In the wake of the Henry Gates affair and the late-August story about black British footballer Jermain Defoe being wrongfully arrested and kept overnight in a police lockup, I was inspired to look at the issue of “racism.”
I was first called a racist in 2000. It was an unforgettable experience that blew me away. There I was, the daughter of left-wing American Jews who had followed their combined consciences tirelessly campaigning for every liberal movement, just as the anti-apartheid movement was led by South African Jews. In the 1930s anti-Semitism was on the rise in the United States; some feel this arose from Jewish devotion to socialist causes.
In the 1930s my mother was a social worker with the Philadelphia DPA (Department of Public Assistance) and many years later recounted to my sister and me horror stories about the local butchers giving maggoty meat to her black caseload (“They’re animals; they don’t know any better,” said the butchers) and Philadelphians protesting during the war when black men were first allowed to drive buses. Mommy said that one day “nine million concentrated hates behind the barricades will burst through” and there would be, in James Baldwin’s words, “the fire next time.” She was right. During the war she came close to dishonorable discharge from the Army for loudly complaining to her commanding officer about white GIs chanting “WAC-coons!” when the black WACs marched.
Throughout my lifetime my parents were liberals and lived their lives accordingly. My father’s close friend and colleague was Naresh Maniar, an Indian civil engineer, at a time when white folks socialized with white folks and that was that. Naresh and his wife came to our house for many a dinner. My mother had many health issues and needed home-helps; African-Americans Margaret Melton, Josephine Rowe, Alethea Colbourne, Minnie Epstine, and Annie-Nell Nelson were made to feel part of the family and were a profound influence on me. I name them because they are inscribed in my book of life. Dad had marched in the 1930s in defense of an African-American engineer who had been refused entry to a trade union. When all is said and done, I treasure the legacy that my parents were passionate on civil rights and that in my mother’s final years she was an AIDS buddy.
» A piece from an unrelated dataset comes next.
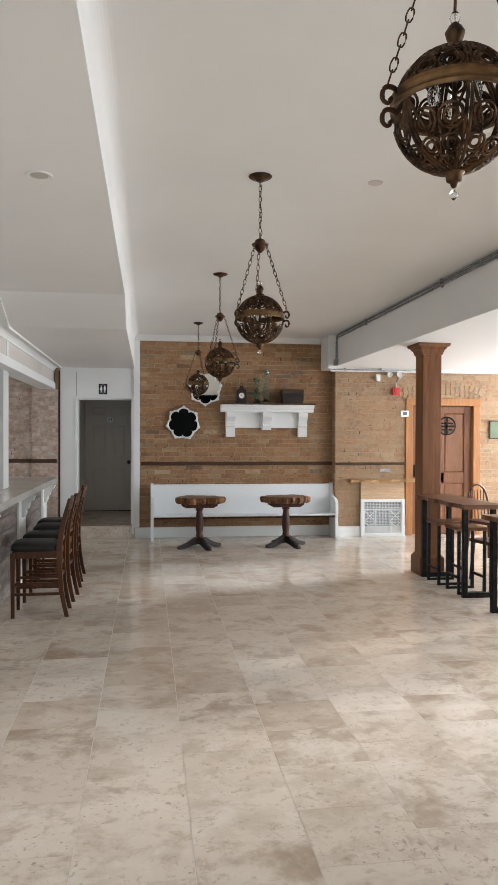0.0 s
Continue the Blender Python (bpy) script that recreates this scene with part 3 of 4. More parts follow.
# ---- bar stools ----
def bar_stool():
    ob = thing("bar_stool", 0, 0, 0, "cherry-stained bar stool with black leather seat at the bar", "bar stool", "stools along the bar")

    def back_leg(y):
        rings = []
        for z, x, d in ((0.0, 0.245, 0.036), (0.10, 0.222, 0.038), (0.25, 0.195, 0.042), (0.45, 0.180, 0.046), (0.62, 0.180, 0.050), (0.75, 0.196, 0.044), (0.90, 0.226, 0.036), (1.06, 0.268, 0.026)):
            rings.append([(x - d / 2, y - 0.017, z), (x + d / 2, y - 0.017, z), (x + d / 2, y + 0.017, z), (x - d / 2, y + 0.017, z)])
        return Shape().loft(rings)

    for y in (-0.155, 0.155):
        part("back_leg", back_leg(y), STOOL_WOOD, ob, "", 0.004)
        leg = [[(-0.222 - a, y - a, z), (-0.222 + a, y - a, z), (-0.222 + a, y + a, z), (-0.222 - a, y + a, z)] for z, a in ((0.0, 0.015), (0.58, 0.021))]
        part("front_leg", Shape().loft(leg), STOOL_WOOD, ob, "", 0.004)
        part("seat_rail", Shape().box(-0.205, 0.165, y - 0.012, y + 0.012, 0.53, 0.592), STOOL_WOOD, ob, "", 0.003)
        for z in (0.195, 0.285):
            part("stretcher", Shape().box(-0.21, 0.19, y - 0.009, y + 0.009, z, z + 0.026), STOOL_WOOD, ob, "", 0.003)
    for x, z in ((-0.222, 0.24), (0.187, 0.34), (-0.222, 0.53), (0.178, 0.545)):
        part("stretcher", Shape().box(x - 0.009, x + 0.009, -0.15, 0.15, z, z + (0.03 if z < 0.5 else 0.055)), STOOL_WOOD, ob, "", 0.003)
    bowed = []
    for u in (-1, -0.6, -0.2, 0.2, 0.6, 1):
        bow = 0.020 * (1 - u * u)
        bowed.append([(0.235 + bow, u * 0.14, 0.955), (0.255 + bow, u * 0.14, 0.955), (0.278 + bow, u * 0.14, 1.055 + 0.008 * (1 - u * u)), (0.258 + bow, u * 0.14, 1.055 + 0.008 * (1 - u * u))])
    part("top_rail", Shape().loft(bowed, True), STOOL_WOOD, ob)
    for z, hh in ((0.715, 0.035), (0.665, 0.03), (0.445, 0.03)):
        x = 0.19 if z > 0.6 else 0.18
        part("back_rail", Shape().box(x - 0.009, x + 0.011, -0.14, 0.14, z, z + hh), STOOL_WOOD, ob, "", 0.003)
    for i in range(5):
        y = -0.096 + i * 0.048
        bow = 0.018 * (1 - (y / 0.14) ** 2)
        part("slat", Shape().loft([[(xx - 0.005, y - 0.011, z), (xx + 0.005, y - 0.011, z), (xx + 0.005, y + 0.011, z), (xx - 0.005, y + 0.011, z)] for z, xx in ((0.748, 0.196), (0.85, 0.216 + bow * 0.5), (0.957, 0.244 + bow))]), STOOL_WOOD, ob)
        part("slat", Shape().box(0.175, 0.186, y - 0.010, y + 0.010, 0.474, 0.546), STOOL_WOOD, ob)
    rings = []
    for z, inset in ((0.592, 0.012), (0.602, 0.002), (0.635, 0.0), (0.655, 0.014), (0.667, 0.045), (0.672, 0.10)):
        pts = []
        for k in range(28):
            a = 2 * math.pi * k / 28
            c, s = math.cos(a), math.sin(a)
            sx = math.copysign(abs(c) ** 0.35, c) * (0.205 - inset)
            sy = math.copysign(abs(s) ** 0.35, s) * (0.190 - inset)
            pts.append((-0.045 + sx, sy, z))
        rings.append(pts)
    cushion = part("seat", Shape().loft(rings, True), LEATHER, ob, "padded black leather seat")
    part("piping", Shape().tube([rings[1][k] for k in range(28)], 0.0035, 5, True), LEATHER, cushion)
    return ob


stool = bar_stool()
stool.matrix_basis = pose(-0.855, 6.78, 0, 0, 0, 1.0)
for x, y, turn in ((-0.845, 7.365, -2.0), (-0.85, 8.0, 2.5), (-0.875, 8.47, -1.5)):
    copy_thing(stool, pose(x, y, 0, 0, 0, turn))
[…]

So when I was called a “racist” by a British friend in 2000, I was enraged. I had written a private email to the Guardian’s reader ombudsman, Ian Mayes, thinking it would be read by him and not published. It transpired that a Christmas “temp” was on duty and published my complaint about the plethora of pro-Palestinian editorials which I felt would lead to “Arab anger and perhaps violence.” I said that as a member of the London Society of Jews and Christians, I worried about social cohesion. My friend rang me in a fury and said my “racist” letter had caused her to be inundated with telephone calls and emails from enraged Muslim colleagues threatening me with public denunciation and other scary phenomena. It was the very first time in my forty-six years that I had been called a racist. It stung and felt damned wrong. My parents had not raised me to respect civil rights to be called a racist in middle age.